What is required: Leave out the pictures, then reproduce the rest of the material exactly.

※

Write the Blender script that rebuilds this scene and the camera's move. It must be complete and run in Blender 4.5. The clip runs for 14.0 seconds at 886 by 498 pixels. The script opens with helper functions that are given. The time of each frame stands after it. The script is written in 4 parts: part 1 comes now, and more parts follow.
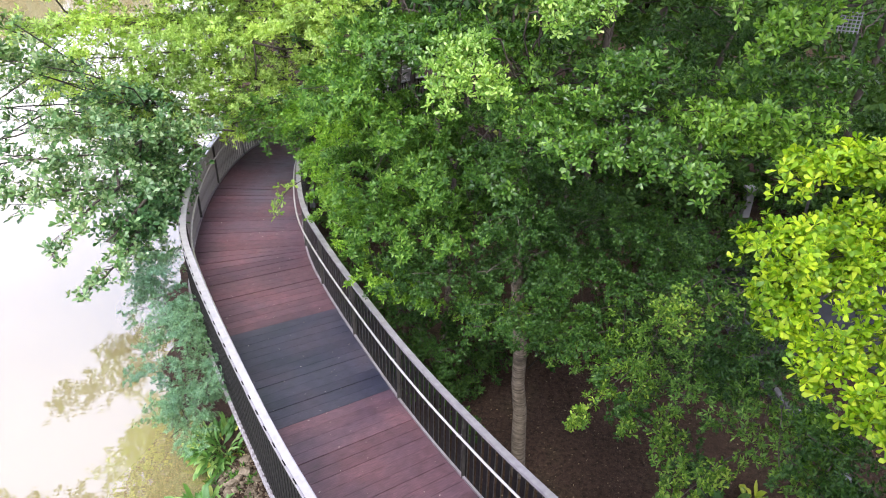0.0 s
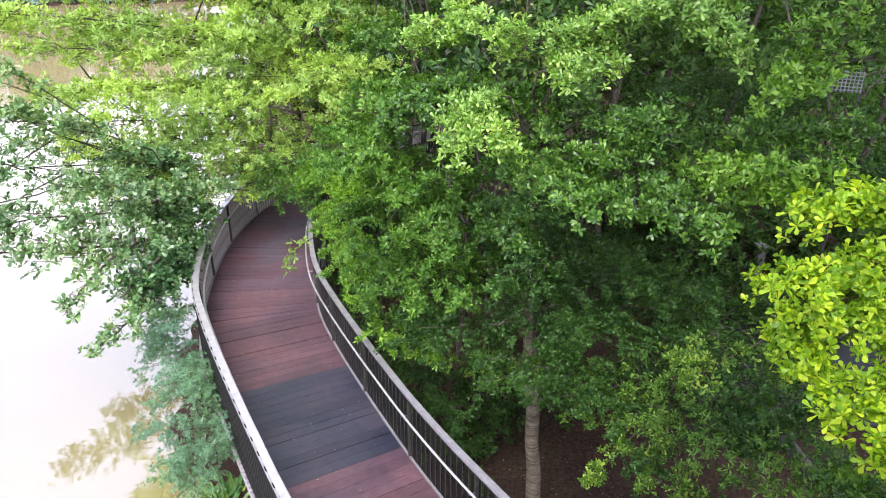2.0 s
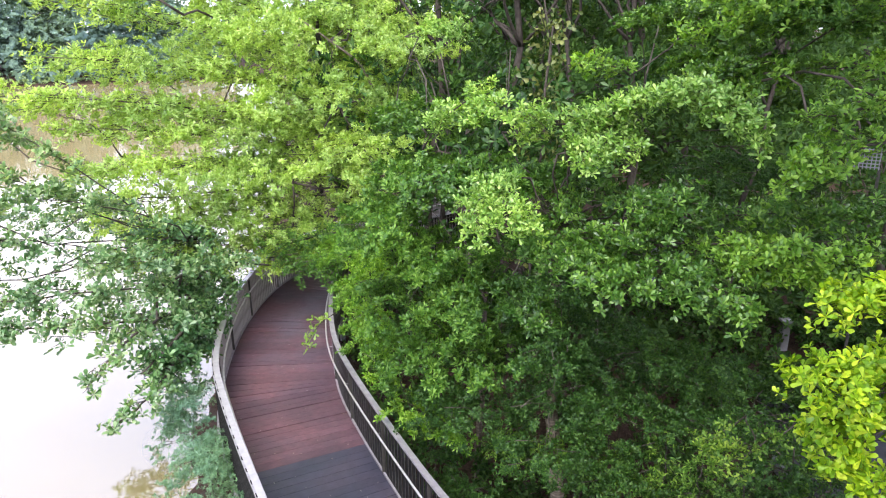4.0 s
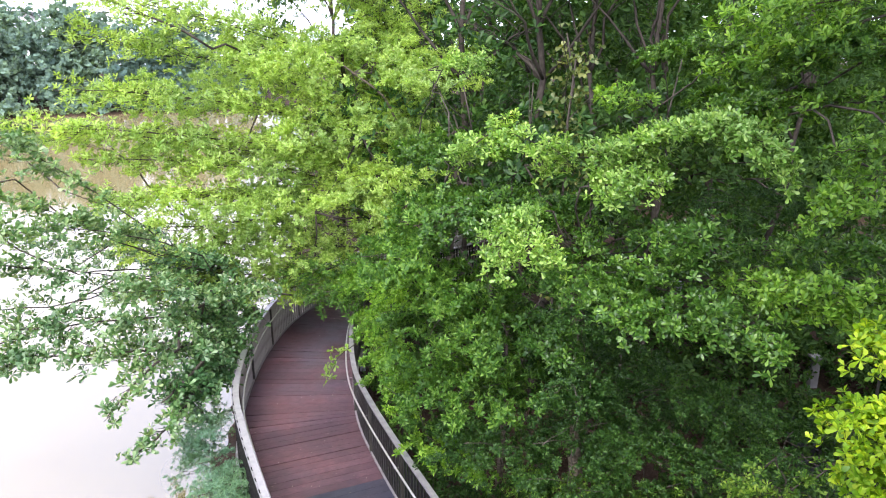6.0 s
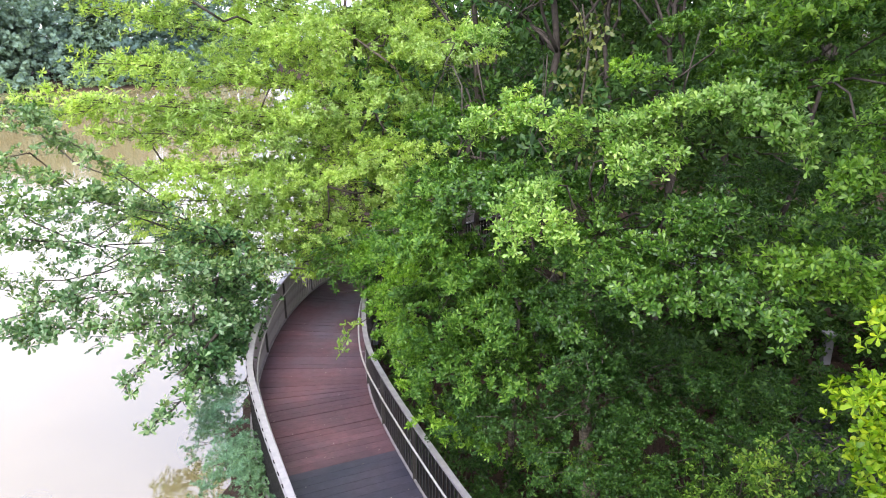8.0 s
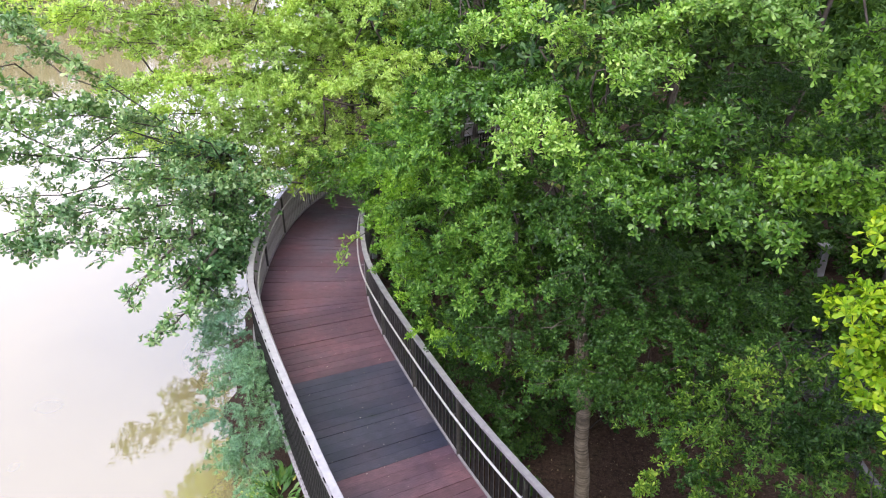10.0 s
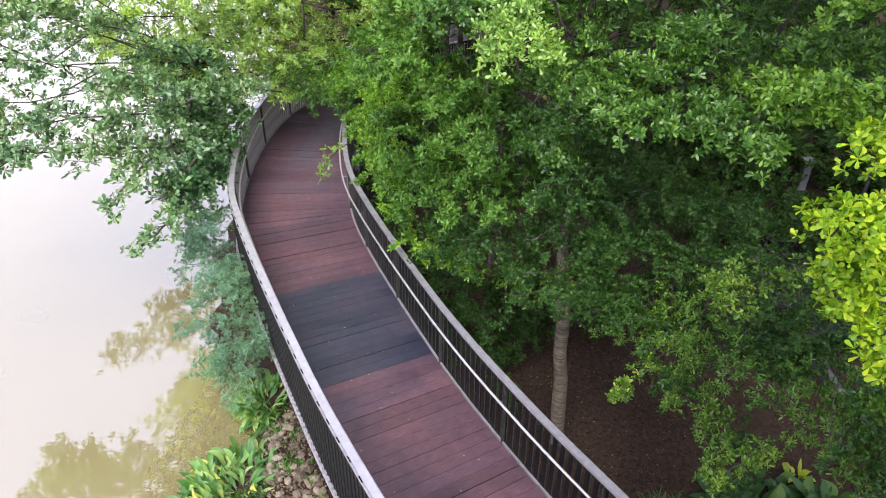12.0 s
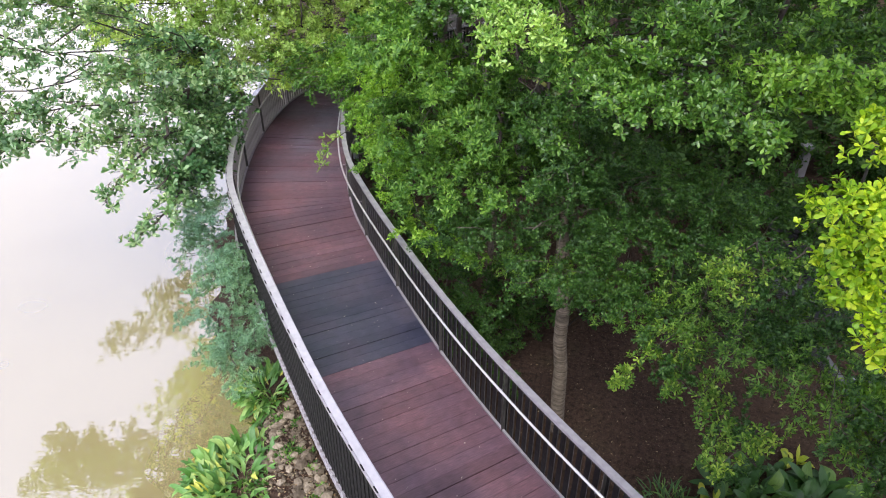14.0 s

※

Exercise result:
Write the Blender script that rebuilds this scene and the camera's move. It must be complete and run in Blender 4.5. The clip runs for 14.0 seconds at 886 by 498 pixels. The script opens with helper functions that are given. The time of each frame stands after it. The script is written in 4 parts: part 1 comes now, and more parts follow.
0.0 s
2.0 s
4.0 s
6.0 s
8.0 s
10.0 s
12.0 s
14.0 s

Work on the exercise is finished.